Scene of stabbing in Jaffa.
(photo credit:THOMAS COEX / AFP)
Tuesday was an unusual day in the routine of terrorism. Five terrorist attacks, or attempted attacks, in three different places – east Jerusalem, Petah Tikva and Tel Aviv-Jaffa – which ended in the death of one person and left more than 10 wounded, purportedly signals an escalation.
US Vice President Joe Biden’s participation in an event at the Peres Center for Peace in Jaffa, not far from one of the stabbings at the Jaffa Port and the Tel Aviv promenade, led to baseless claims that there was a connection between the attacks and his visit. The naked truth is that there was no connection. There also was no connection between the different terrorist attacks on Tuesday.
Tuesday’s assailants fit in with what we’ve known for more than five months, since the beginning of the third intifada, in which 34 Israelis and some 180 Palestinians have been killed. They were lone wolf attackers who do not belong to an organization. The majority of them are teenage boys and men, but some are even middle-aged women. Their weapons have included everything at hand – kitchen knives or home-made submachine guns. It can happen anywhere. In the territories, east Jerusalem, or anywhere within the Green Line.
This is an intifada that the Shin Bet (Israel Security Agency), Israel Police and the IDF are powerless in the face of. The terrorist attacks are not guided by any organization. The Shin Bet and security forces cannot gather intel on the attacks ahead of time. Therefore, they cannot be thwarted. In this reality, it is impossible to initiate steps, but only to react.
The reality is one of accepting the situation.
The public accepts the terrorist attacks as if they are God’s will, a cosmic event or an act of nature.
On the one hand this approach shows national strength. The mantra that we must continue with our routines has been absorbed well.
However, the public’s acceptance of the situation plays into the government’s hands. The ministers are not subject to criticism, and therefore they feel they can pull the wool over our eyes with nonsense proposals that have no chance of passing. And even if they do pass, they won’t change the reality.
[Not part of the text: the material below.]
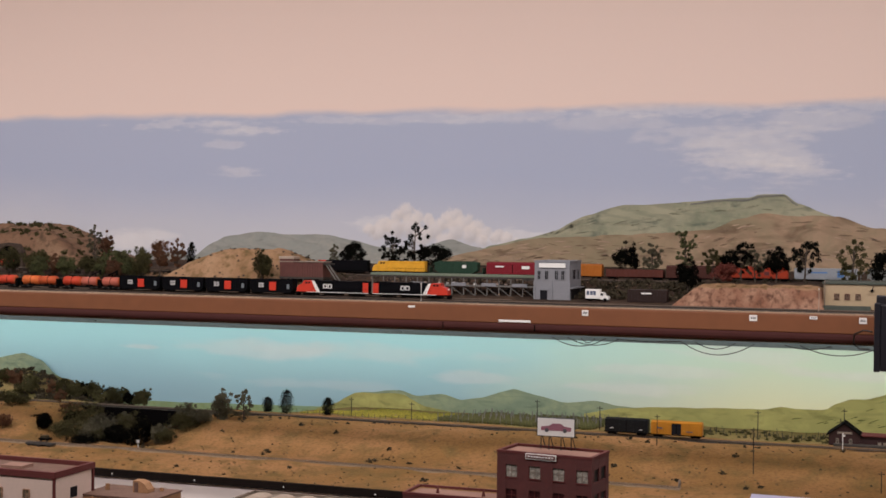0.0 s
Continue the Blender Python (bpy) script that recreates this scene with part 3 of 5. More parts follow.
def terrain(name, height, x0, x1, y0, y1, step, step_y, material, label):
    nx, ny = int((x1 - x0) / step), int((y1 - y0) / step_y)
    vs, fs = [], []
    for j in range(ny + 1):
        for i in range(nx + 1):
            x, y = x0 + (x1 - x0) * i / nx, y0 + (y1 - y0) * j / ny
            vs.append((x, y, height(x, y)))
    for j in range(ny):
        for i in range(nx):
            a = j * (nx + 1) + i
            fs.append((a, a + 1, a + nx + 2, a + nx + 1))
    me = bpy.data.meshes.new(name)
    me.from_pydata(vs, [], fs)
    ob = new(name, me)
    me.materials.append(M[material])
    smooth(ob)
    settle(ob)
    return tagged(ob, label, "ground", kind="structure")


gu = terrain("ground_upper", upper_z, XL, XR, 3.728, 4.726, 0.012, 0.010, "up_ground", "brown earth and rubble scenery of the upper deck")
for i, mname in enumerate(("sand", "cliff", "mount")):
    gu.data.materials.append(M[mname])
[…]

The only chance to perhaps decrease the scope of the phenomenon is a diplomatic initiative or a serious gesture of good faith from Israel. That is what the operational echelon – the IDF and Shin Bet – have recommended, and almost begged for, but the recommendations and the proposals fall on the deaf ears of the prime minister and his cabinet. They feel secure, because they have no public pressure on them to change the reality.
In 1992, the murder of a young woman from Bat Yam sparked protests in the streets, which eventually led to elections which the apathetic and passive prime minister Yitzhak Shamir lost and Yitzhak Rabin ascended to the premiership.
That is not happening this time. The majority of the public is apathetic and accepts the situation without challenge or a demand for answers from the government.
In this situation, it is possible, unfortunately, that tomorrow or the next day, in a week, or later, all of a sudden by surprise, unnecessarily, another terrorist attack or attempted attack will occur. And once again the politicians, with media that do not want to expand their view beyond the tiles under their feet, will blame the Palestinian Authority, Hamas and incitement for being responsible for the situation, and will not take diplomatic steps that could possibly lessen the phenomenon.
The unpleasant truth is that the government is a prisoner of its own right-wing ideology. It refuses to make concessions that would lead it to give up land and dismantle Jewish settlements on the West Bank, because such measures contrast its ideology. This is a routine of terrorism that costs us in lives, but its scope is apparently acceptable to all.